» Task description
Look through the lines below and extract any with the word "that".
########
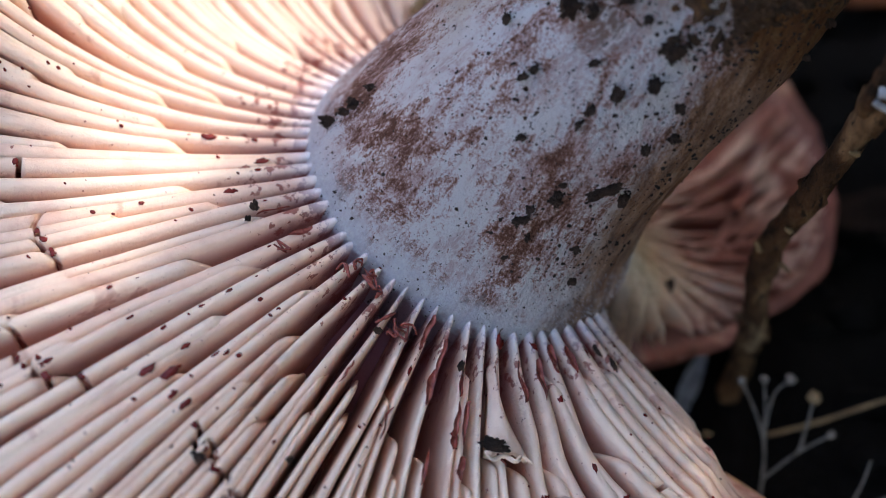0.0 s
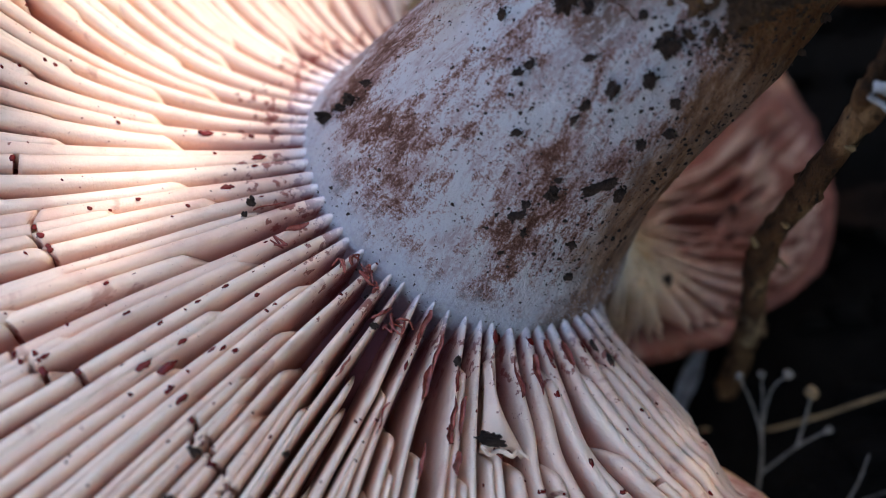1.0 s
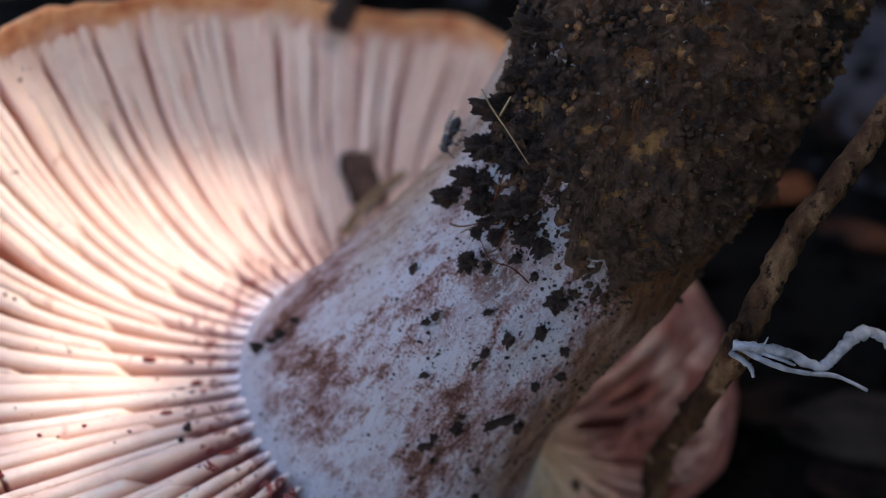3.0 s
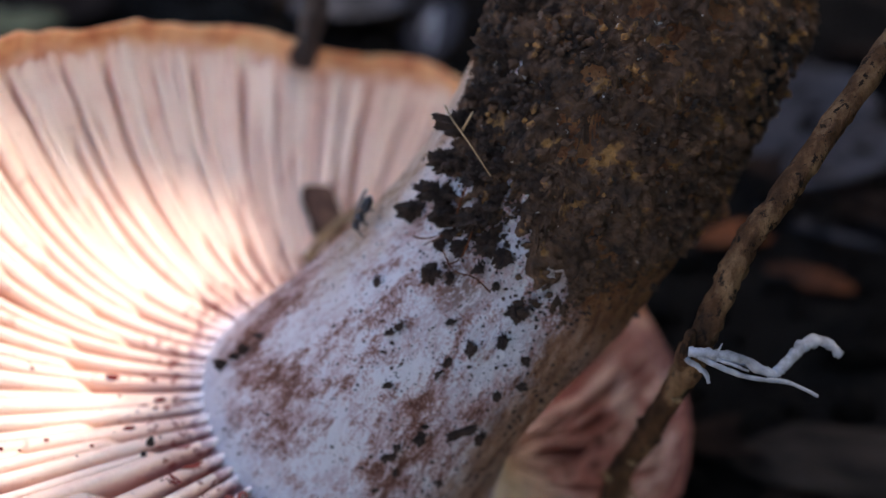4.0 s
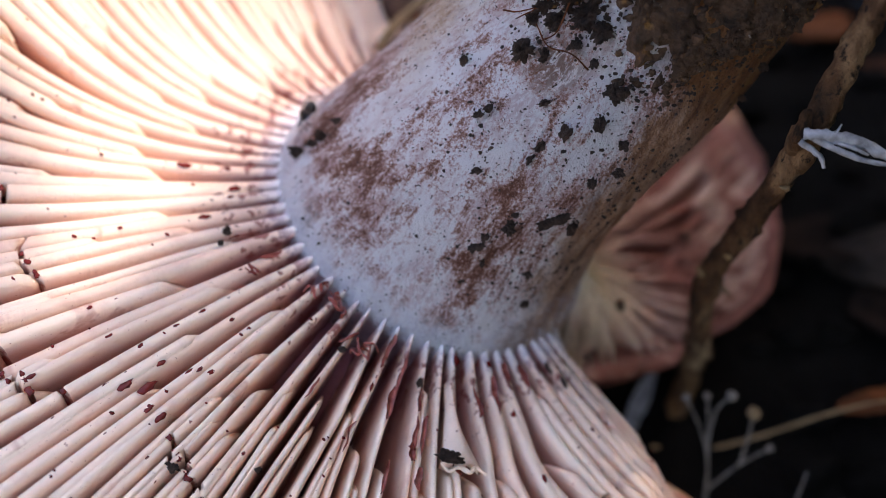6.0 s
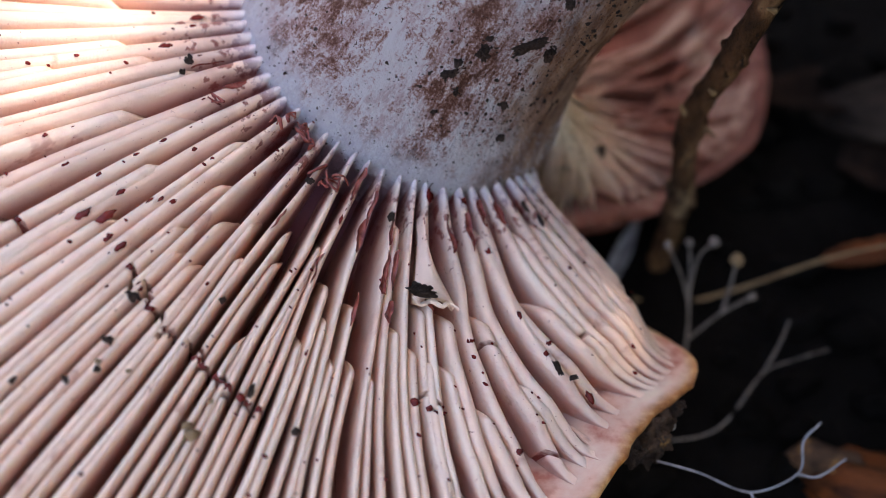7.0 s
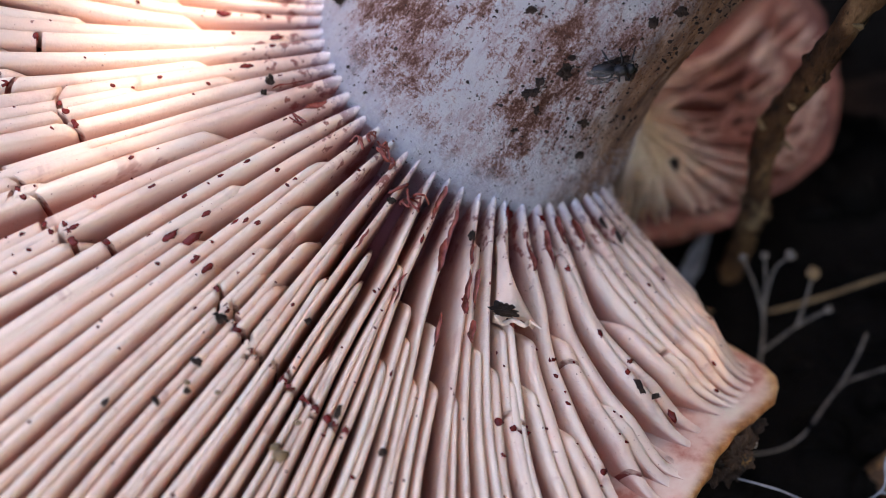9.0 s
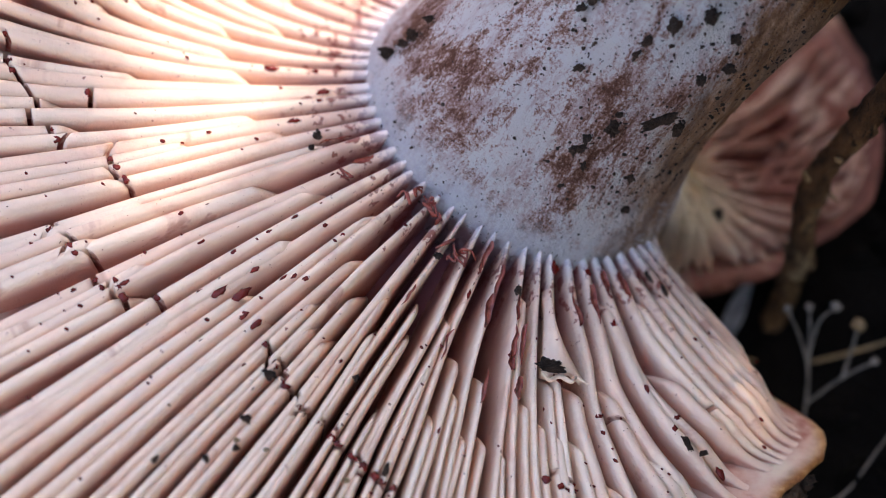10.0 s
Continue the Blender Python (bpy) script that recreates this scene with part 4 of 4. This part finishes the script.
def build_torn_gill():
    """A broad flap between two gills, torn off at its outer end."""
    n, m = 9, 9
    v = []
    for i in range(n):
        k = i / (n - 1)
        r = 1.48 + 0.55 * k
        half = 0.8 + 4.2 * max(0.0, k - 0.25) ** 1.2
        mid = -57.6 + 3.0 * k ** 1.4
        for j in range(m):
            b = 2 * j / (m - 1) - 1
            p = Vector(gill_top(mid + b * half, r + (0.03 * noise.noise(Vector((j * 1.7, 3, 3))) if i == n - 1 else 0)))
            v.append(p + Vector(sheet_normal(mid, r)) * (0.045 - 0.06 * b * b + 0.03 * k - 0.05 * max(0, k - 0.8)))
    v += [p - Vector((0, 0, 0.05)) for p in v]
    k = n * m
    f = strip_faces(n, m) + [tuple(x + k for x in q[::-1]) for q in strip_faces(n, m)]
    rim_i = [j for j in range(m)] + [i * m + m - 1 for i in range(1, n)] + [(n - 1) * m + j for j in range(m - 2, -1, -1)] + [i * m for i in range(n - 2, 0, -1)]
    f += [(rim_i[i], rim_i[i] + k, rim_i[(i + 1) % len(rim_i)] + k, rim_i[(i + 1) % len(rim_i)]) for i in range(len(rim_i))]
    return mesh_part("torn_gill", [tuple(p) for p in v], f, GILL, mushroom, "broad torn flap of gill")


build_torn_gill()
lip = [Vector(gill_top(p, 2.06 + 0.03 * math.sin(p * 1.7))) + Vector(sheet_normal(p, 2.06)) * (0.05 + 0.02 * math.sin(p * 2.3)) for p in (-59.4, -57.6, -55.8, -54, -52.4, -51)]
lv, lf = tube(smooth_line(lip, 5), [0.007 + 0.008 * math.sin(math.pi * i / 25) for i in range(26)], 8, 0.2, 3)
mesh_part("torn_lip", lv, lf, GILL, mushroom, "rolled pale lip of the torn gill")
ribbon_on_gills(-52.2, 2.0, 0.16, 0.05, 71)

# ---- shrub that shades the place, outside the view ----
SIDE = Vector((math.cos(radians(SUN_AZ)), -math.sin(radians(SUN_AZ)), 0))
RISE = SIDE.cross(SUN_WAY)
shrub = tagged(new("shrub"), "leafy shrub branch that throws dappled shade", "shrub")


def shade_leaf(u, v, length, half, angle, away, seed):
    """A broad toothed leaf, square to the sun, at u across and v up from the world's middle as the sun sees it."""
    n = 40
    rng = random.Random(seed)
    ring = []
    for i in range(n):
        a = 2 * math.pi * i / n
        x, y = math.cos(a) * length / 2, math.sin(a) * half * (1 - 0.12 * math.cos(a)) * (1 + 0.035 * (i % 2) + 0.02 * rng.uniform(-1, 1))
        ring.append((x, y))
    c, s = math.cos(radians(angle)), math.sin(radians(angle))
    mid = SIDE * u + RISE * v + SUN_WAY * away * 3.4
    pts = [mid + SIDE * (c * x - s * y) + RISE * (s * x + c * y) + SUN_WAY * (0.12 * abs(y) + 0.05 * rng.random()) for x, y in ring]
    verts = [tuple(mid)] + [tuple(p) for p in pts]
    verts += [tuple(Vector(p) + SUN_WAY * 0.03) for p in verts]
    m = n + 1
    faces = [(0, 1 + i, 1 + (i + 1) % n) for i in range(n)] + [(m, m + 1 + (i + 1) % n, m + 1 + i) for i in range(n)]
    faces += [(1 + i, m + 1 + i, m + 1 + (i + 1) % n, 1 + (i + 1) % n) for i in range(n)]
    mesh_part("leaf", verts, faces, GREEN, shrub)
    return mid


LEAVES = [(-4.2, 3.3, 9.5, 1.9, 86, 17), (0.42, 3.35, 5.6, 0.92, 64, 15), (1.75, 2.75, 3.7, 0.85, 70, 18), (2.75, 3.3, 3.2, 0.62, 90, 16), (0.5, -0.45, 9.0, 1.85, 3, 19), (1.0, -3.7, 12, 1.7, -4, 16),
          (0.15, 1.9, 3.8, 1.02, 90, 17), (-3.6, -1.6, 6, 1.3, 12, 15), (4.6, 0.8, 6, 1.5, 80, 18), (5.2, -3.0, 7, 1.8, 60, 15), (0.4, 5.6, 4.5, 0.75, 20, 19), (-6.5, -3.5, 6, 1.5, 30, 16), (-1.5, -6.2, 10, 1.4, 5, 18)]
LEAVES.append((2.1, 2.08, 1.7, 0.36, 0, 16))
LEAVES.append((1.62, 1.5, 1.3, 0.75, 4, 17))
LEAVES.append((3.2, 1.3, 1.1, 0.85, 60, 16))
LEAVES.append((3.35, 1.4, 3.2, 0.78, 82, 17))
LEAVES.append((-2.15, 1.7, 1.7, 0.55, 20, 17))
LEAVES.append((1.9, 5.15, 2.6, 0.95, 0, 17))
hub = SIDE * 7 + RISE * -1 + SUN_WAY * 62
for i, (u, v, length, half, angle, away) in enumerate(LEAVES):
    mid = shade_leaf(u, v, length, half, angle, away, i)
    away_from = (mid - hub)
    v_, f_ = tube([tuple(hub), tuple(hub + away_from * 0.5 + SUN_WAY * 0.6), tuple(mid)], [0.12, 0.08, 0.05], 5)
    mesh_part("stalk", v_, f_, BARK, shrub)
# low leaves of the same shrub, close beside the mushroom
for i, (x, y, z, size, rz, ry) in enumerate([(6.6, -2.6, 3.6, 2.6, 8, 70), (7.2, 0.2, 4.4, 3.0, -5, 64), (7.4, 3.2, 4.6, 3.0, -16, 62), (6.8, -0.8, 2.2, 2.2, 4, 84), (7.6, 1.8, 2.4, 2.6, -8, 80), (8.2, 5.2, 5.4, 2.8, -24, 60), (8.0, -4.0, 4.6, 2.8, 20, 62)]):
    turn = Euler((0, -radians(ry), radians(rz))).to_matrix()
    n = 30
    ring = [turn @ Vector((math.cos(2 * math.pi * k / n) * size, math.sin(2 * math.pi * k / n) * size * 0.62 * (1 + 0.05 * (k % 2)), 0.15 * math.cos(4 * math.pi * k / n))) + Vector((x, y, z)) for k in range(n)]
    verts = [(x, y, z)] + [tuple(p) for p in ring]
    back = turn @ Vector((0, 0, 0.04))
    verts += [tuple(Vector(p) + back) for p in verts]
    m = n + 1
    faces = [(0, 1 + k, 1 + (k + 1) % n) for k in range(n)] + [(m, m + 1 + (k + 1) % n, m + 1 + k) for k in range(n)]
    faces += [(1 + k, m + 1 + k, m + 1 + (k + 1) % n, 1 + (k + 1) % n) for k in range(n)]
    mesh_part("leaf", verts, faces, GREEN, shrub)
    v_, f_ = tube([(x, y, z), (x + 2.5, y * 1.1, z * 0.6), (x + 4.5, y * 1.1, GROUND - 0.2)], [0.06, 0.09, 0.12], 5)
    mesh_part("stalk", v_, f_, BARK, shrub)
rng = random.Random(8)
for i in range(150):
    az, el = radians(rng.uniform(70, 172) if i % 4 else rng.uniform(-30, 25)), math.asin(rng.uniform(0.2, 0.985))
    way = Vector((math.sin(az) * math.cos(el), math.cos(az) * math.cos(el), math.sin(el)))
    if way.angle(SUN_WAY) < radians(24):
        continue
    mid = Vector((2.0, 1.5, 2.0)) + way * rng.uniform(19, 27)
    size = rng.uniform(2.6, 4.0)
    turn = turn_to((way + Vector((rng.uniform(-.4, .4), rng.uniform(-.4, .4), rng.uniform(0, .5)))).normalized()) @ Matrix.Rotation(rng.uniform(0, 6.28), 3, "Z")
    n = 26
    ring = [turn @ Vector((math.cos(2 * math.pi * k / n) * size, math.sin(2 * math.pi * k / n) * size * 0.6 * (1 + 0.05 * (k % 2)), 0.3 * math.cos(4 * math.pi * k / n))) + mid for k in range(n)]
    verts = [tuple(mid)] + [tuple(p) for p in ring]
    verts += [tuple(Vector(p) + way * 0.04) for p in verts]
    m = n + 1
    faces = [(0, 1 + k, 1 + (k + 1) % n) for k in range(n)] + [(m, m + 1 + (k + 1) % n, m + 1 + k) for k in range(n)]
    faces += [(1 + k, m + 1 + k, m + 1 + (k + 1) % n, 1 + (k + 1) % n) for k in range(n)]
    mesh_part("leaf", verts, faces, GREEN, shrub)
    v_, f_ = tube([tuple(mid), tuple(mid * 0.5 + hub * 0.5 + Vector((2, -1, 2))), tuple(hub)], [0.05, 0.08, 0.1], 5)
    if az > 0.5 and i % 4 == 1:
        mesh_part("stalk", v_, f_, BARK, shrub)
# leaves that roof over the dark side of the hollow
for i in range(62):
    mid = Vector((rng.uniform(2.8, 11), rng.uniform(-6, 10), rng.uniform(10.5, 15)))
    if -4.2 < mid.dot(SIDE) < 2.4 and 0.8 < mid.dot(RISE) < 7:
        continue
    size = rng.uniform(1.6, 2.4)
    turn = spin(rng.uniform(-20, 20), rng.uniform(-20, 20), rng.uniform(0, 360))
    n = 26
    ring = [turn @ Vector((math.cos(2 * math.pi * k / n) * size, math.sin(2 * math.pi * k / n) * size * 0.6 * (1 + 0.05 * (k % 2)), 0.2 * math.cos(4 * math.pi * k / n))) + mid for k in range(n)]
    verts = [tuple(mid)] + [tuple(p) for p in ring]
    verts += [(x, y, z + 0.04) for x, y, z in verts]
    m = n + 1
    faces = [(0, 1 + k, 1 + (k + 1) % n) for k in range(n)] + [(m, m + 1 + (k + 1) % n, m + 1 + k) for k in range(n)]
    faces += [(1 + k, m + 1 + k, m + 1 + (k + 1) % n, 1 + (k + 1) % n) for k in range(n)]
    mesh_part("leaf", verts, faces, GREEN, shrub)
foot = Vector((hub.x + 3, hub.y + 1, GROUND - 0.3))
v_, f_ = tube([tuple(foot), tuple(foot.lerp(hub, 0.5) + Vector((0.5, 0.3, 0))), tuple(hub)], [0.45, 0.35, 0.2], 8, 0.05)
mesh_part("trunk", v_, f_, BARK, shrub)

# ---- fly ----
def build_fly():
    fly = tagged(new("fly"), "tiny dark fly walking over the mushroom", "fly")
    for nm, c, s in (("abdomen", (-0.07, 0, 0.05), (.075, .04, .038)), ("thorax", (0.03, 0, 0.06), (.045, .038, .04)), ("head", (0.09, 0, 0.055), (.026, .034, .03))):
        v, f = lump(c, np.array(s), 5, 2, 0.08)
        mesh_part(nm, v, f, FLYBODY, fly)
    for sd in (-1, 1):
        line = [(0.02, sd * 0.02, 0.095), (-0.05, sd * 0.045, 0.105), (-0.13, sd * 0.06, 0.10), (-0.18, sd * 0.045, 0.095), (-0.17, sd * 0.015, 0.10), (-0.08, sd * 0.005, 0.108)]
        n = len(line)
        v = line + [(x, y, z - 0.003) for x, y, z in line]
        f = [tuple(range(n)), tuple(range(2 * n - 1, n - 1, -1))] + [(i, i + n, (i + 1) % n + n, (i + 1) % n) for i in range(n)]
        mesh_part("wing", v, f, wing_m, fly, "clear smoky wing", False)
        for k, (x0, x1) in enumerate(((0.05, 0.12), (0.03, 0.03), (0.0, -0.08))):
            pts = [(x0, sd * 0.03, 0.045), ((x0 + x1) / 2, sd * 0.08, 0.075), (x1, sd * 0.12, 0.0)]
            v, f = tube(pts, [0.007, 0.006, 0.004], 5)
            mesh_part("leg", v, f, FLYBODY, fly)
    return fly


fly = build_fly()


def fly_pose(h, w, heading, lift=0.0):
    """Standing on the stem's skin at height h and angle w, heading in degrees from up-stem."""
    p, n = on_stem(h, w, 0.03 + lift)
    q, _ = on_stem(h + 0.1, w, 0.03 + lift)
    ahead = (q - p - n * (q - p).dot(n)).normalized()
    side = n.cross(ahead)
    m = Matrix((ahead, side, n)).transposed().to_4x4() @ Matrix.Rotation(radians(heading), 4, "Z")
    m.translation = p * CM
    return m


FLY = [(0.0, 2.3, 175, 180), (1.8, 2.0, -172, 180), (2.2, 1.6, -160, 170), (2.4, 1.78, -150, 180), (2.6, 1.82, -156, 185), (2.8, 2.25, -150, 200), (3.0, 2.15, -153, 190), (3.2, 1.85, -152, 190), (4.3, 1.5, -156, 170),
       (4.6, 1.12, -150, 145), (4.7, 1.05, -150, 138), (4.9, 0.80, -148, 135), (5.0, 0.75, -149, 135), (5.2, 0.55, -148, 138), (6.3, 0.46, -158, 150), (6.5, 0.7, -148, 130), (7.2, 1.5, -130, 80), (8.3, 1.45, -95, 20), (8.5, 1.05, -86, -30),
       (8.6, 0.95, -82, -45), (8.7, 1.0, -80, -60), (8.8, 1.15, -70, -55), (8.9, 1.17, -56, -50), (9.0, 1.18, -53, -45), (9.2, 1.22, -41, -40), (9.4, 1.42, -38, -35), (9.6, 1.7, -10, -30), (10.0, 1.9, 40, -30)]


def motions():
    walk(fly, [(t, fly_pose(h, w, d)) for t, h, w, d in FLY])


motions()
########
» Response
Continue the Blender Python (bpy) script that recreates this scene with part 4 of 4. This part finishes the script.
# ---- shrub that shades the place, outside the view ----
shrub = tagged(new("shrub"), "leafy shrub branch that throws dappled shade", "shrub")
# leaves that roof over the dark side of the hollow